Copy out the lines of the records below, and only those lines, from the one with "radians(degrees), 0.01, 5000" through the one with "scene.view_settings.keyframe_insert(path, frame=frame(t))", exactly as they appear.

## EXERCISE INPUT
--- Start ---

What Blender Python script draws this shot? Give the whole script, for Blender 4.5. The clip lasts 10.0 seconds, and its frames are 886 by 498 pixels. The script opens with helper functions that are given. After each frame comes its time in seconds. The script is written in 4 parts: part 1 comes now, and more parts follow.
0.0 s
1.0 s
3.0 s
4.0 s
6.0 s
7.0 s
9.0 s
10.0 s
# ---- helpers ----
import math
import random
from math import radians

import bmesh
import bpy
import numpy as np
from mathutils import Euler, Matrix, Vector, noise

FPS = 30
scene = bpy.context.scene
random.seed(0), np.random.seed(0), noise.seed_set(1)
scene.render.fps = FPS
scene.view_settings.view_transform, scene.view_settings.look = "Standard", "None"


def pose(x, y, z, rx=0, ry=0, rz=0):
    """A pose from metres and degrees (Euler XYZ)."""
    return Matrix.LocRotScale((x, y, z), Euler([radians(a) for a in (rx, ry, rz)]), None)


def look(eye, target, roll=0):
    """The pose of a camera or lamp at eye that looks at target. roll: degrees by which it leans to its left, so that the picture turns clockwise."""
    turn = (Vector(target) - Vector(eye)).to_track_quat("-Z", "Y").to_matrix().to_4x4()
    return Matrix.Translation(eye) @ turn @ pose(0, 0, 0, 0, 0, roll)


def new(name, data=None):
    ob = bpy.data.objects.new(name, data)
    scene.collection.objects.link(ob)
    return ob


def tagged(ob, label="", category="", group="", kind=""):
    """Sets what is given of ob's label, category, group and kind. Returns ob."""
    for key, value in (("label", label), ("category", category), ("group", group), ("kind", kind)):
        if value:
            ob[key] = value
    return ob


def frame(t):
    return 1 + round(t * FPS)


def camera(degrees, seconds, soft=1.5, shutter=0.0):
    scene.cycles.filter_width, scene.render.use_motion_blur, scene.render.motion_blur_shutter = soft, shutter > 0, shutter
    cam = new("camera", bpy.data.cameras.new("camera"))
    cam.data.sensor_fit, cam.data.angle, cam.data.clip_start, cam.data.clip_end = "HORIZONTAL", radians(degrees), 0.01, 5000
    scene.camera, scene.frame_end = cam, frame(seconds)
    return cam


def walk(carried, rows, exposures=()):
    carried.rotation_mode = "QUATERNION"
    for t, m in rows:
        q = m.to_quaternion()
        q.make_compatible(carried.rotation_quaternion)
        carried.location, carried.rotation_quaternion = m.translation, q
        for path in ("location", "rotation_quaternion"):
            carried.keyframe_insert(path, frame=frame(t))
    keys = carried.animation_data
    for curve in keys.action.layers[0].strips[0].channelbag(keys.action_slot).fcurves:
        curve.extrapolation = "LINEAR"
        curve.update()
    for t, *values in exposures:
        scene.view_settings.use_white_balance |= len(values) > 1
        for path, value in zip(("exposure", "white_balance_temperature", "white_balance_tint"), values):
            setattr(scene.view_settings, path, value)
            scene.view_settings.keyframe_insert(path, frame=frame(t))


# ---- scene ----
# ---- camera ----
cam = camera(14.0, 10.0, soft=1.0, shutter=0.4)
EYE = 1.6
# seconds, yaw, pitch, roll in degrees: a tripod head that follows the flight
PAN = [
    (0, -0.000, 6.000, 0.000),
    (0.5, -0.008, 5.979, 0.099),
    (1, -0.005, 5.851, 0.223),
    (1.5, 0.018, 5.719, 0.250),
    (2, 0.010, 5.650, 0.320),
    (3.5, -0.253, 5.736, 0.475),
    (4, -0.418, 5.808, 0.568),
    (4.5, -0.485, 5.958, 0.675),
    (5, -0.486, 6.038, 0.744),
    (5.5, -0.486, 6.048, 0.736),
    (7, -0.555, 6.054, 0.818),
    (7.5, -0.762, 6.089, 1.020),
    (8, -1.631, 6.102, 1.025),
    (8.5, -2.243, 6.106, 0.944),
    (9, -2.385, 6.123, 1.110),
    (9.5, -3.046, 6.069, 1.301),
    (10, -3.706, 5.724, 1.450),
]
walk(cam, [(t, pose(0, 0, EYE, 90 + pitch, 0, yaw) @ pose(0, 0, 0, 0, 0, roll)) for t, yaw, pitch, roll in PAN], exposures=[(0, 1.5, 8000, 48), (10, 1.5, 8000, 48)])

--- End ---
--- Start ---

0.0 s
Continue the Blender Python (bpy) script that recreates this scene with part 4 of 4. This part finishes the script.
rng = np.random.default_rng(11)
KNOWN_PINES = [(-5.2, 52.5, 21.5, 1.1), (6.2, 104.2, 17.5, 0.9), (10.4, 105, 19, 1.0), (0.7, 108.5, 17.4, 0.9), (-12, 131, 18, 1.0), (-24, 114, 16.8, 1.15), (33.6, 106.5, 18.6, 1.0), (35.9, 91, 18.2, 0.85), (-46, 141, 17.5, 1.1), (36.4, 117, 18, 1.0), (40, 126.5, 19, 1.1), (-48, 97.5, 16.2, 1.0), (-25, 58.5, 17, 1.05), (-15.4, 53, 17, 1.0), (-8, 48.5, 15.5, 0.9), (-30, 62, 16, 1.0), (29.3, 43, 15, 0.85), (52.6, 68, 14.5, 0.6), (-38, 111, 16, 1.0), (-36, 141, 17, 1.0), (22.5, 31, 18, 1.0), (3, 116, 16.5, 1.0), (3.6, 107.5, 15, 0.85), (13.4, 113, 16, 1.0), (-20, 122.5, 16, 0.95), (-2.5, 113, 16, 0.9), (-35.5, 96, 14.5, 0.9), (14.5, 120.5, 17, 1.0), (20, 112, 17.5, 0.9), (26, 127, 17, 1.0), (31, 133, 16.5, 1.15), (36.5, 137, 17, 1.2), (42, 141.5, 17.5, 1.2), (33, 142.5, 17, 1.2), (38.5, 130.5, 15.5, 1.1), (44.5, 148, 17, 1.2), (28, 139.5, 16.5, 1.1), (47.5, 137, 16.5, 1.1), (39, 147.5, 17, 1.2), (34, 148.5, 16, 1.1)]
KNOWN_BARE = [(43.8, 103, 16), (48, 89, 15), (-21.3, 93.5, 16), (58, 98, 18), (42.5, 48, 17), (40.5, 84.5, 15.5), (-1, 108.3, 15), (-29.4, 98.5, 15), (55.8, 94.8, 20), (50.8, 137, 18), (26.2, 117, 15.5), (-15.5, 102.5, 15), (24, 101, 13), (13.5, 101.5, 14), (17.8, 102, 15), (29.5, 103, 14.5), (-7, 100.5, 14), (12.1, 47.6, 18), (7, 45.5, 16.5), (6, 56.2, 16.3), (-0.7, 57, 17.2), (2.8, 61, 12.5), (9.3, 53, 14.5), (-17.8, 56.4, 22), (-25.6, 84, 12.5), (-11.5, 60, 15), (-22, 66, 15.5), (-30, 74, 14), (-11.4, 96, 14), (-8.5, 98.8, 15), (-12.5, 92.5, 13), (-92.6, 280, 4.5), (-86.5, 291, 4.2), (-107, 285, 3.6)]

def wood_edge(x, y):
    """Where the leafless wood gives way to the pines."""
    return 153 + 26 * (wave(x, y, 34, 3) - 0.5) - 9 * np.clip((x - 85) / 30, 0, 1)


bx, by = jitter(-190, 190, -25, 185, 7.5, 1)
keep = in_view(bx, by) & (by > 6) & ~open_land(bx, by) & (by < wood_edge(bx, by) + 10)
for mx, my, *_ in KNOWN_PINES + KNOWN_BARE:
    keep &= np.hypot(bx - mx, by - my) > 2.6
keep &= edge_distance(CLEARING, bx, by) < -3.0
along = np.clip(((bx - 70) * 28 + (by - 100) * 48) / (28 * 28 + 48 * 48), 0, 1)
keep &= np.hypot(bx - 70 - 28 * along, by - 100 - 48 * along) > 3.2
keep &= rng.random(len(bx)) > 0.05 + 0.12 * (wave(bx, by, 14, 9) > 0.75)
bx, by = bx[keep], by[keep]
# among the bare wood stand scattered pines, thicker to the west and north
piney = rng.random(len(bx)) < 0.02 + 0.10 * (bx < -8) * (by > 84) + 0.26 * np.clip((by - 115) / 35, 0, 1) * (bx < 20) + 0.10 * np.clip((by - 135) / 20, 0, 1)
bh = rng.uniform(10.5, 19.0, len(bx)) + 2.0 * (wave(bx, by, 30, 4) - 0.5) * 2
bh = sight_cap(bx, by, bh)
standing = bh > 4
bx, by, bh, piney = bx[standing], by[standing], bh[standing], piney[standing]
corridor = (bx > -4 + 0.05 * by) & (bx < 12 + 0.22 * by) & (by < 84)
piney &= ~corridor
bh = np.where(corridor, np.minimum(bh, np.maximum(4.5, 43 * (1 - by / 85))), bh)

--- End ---

## COMPLETE OUTPUT
    cam.data.sensor_fit, cam.data.angle, cam.data.clip_start, cam.data.clip_end = "HORIZONTAL", radians(degrees), 0.01, 5000
    scene.camera, scene.frame_end = cam, frame(seconds)
    return cam


def walk(carried, rows, exposures=()):
    carried.rotation_mode = "QUATERNION"
    for t, m in rows:
        q = m.to_quaternion()
        q.make_compatible(carried.rotation_quaternion)
        carried.location, carried.rotation_quaternion = m.translation, q
        for path in ("location", "rotation_quaternion"):
            carried.keyframe_insert(path, frame=frame(t))
    keys = carried.animation_data
    for curve in keys.action.layers[0].strips[0].channelbag(keys.action_slot).fcurves:
        curve.extrapolation = "LINEAR"
        curve.update()
    for t, *values in exposures:
        scene.view_settings.use_white_balance |= len(values) > 1
        for path, value in zip(("exposure", "white_balance_temperature", "white_balance_tint"), values):
            setattr(scene.view_settings, path, value)
            scene.view_settings.keyframe_insert(path, frame=frame(t))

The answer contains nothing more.